Subject: Re: [ARRL-Contesting] Encouraging Casual Participation in Contests

 

It is NOT complicated to add your log to LOTW unless you 'paper log'... All contest logging programs and some of the general purpose logging programs can generate a Cabrillo for the contest AND an ADIF which can be sent to LOTW with a few keystrokes.  One of the key items in LOTW  is the ability to have multiple operating locations. I happen to operate regularly from 2 different locations that are in different counties and grid zones so that is necessary.

What is necessary to get more casual operators going is to EDUCATE and ELMER them on the FUN  of joining in on contests. In my column in our club newsletter, I try to use the word 'event' rather than contest. Our club highlights the next weekend's state qso and major contests with a link "above the fold" on the front page of the website (www.snars,org).
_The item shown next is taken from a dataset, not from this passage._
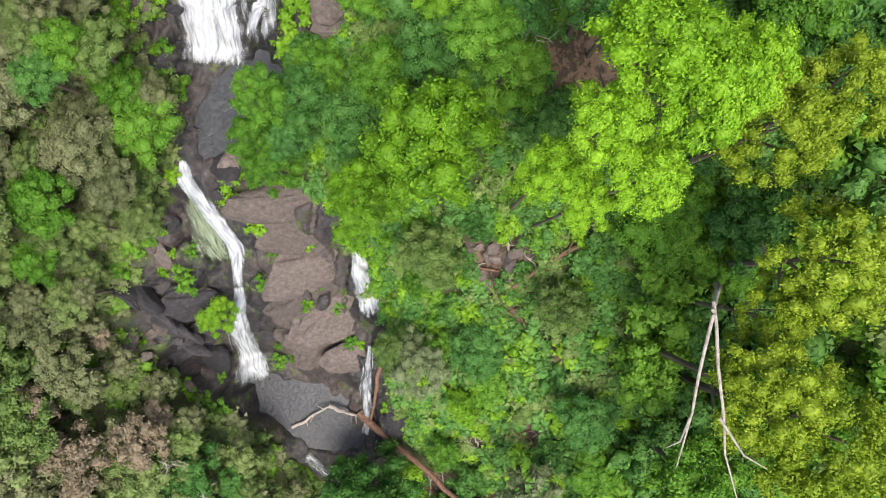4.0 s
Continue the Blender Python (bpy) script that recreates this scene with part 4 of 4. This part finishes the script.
    gx, gy = np.meshgrid(np.arange(-84, 74, 2.3), np.arange(44, -205, -2.3))
    bx, by = (gx + rng.uniform(-1, 1, gx.shape)).ravel(), (gy + rng.uniform(-1, 1, gx.shape)).ravel()
    open_x, open_y = rng.uniform(-9, 30, 1900), rng.uniform(-58, 8, 1900)
    bank_y = rng.uniform(-165, 44, 1700)
    bank_x = np.where(rng.random(1700) < 0.5, table(bank_y, RY, RL) - rng.uniform(-0.5, 6, 1700), table(bank_y, RY, RR) + rng.uniform(-0.5, 6, 1700))
    bx, by = np.r_[bx, open_x, rng.uniform(-28, 3, 420), bank_x], np.r_[by, open_y, rng.uniform(-3, 40, 420), bank_y]
    rock = rockiness(bx, by)
    near = np.full(bx.shape, 99.0)
    for line, w, _, _ in STREAMS:
        near = np.minimum(near, segment_distance(bx, by, line) - max(w) * 0.5)
    patch = fbm(bx * 0.3, by * 0.3, 95, 2)
    keep = (rock < 0.5) | ((patch > 0.3) & (near > 0.2) & (rng.random(bx.shape) < 0.8))
    for px, py, a in BARE:
        keep &= np.hypot(bx - px, by - py) > a * (0.2 + 1.3 * fbm(bx * 0.7, by * 0.7, 97, 2))
    for px, py, a, b, turn, level in POOLS:
        c, s = math.cos(radians(turn)), math.sin(radians(turn))
        keep &= np.hypot(((bx - px) * c + (by - py) * s) / a, ((by - py) * c - (bx - px) * s) / b) > 1.3
    keep &= (np.hypot((bx + 29) / 1.2, by + 24) > 4.6) | (rng.random(bx.shape) < 0.12)
    keep &= segment_distance(bx, by, [(-12.6, -36.6), (-5.5, -42.0), (1.5, -48.0)]) > 1.5
    bx, by, rock = bx[keep], by[keep], rock[keep]
    size = np.where(rock > 0.3, rng.uniform(0.5, 1.4, bx.shape) * np.where(by > -4, 1.3, 1.0), rng.uniform(0.95, 1.9, bx.shape))
    bz = ground(bx, by)
    far_side = np.array([beyond_ravine(x, y) for x, y in zip(bx, by)])
    size = np.where(far_side, size * 1.5, size)
    turns = rng.uniform(0, 6.28, bx.shape)
    on_rock = (rock > 0.3) & (by < 99)
    for pick, shapes, kinds, name, label, word in (
            (~on_rock & (by > -24) & (bx > -40) & (bx < 32), fern, None, "undergrowth", "leafy shrubs on the forest floor beside the upper falls", "undergrowth"),
            (~on_rock & ~((by > -24) & (bx > -40) & (bx < 32)), bush, None, "undergrowth", "low green shrubs and ferns on the forest floor", "undergrowth"),
            (on_rock, fern, ["lime", "lime", "mid", "olive", "mid"], "ferns", "bright green ferns and grass tufts in rock cracks", "ferns")):
        places = [(x, y, z + (0.35 if name == "ferns" else 0.1) * r, r, 0.75, turn) for x, y, z, r, turn in zip(bx[pick], by[pick], bz[pick], size[pick], turns[pick])]
        names = [str(rng.choice(kinds or (["olive", "fresh", "sage", "mid"] if q else ["mid", "dark", "olive", "dark", "blue", "lime"] if x > -18 else ["dry", "sage", "mid", "sage", "olive"]))) for x, q in zip(bx[pick], far_side[pick])]
        merged(name, places, shapes, names, label, word)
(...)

Our Nevada QSO party allows the use of repeaters to get the handheld crowd involved, and these folks are now getting more involved in radiosport! 

Adding more awards to LOTW is DEFINITELY a way to attract more participation. Point out that most  contests are a good way to get a nice WAS award hanging on the wall or a definite path to DXCC.  The fantastic ability of lots of the contests having the means to download and print a certificate from contests is a great way to recognize these casual contesters---with the combination of power, mode, assisted, location, etc, EVERYONE in the NVQSO party got a certificate showing that they were in the top 5 in their class.... 

One of the really good things to help convert these casual contesters to more active ones is N1MM.  It is free, and can be made as simple as possible to use for the beginner.  Yes, the big guns use it to control everything from automatically turning their beams and it will do just about everything except refill the coffee pot. (next week's version may add that feature...Lol) Even without using rig control it is a great way to log and see needed mults and avoid dupes. At the end of the contest, a few key strokes can generate the Cabrillo, adif, links to the sponsor's log entry, and even 3830Scores.

Let's get more hams ON THE AIR for these contests!!!!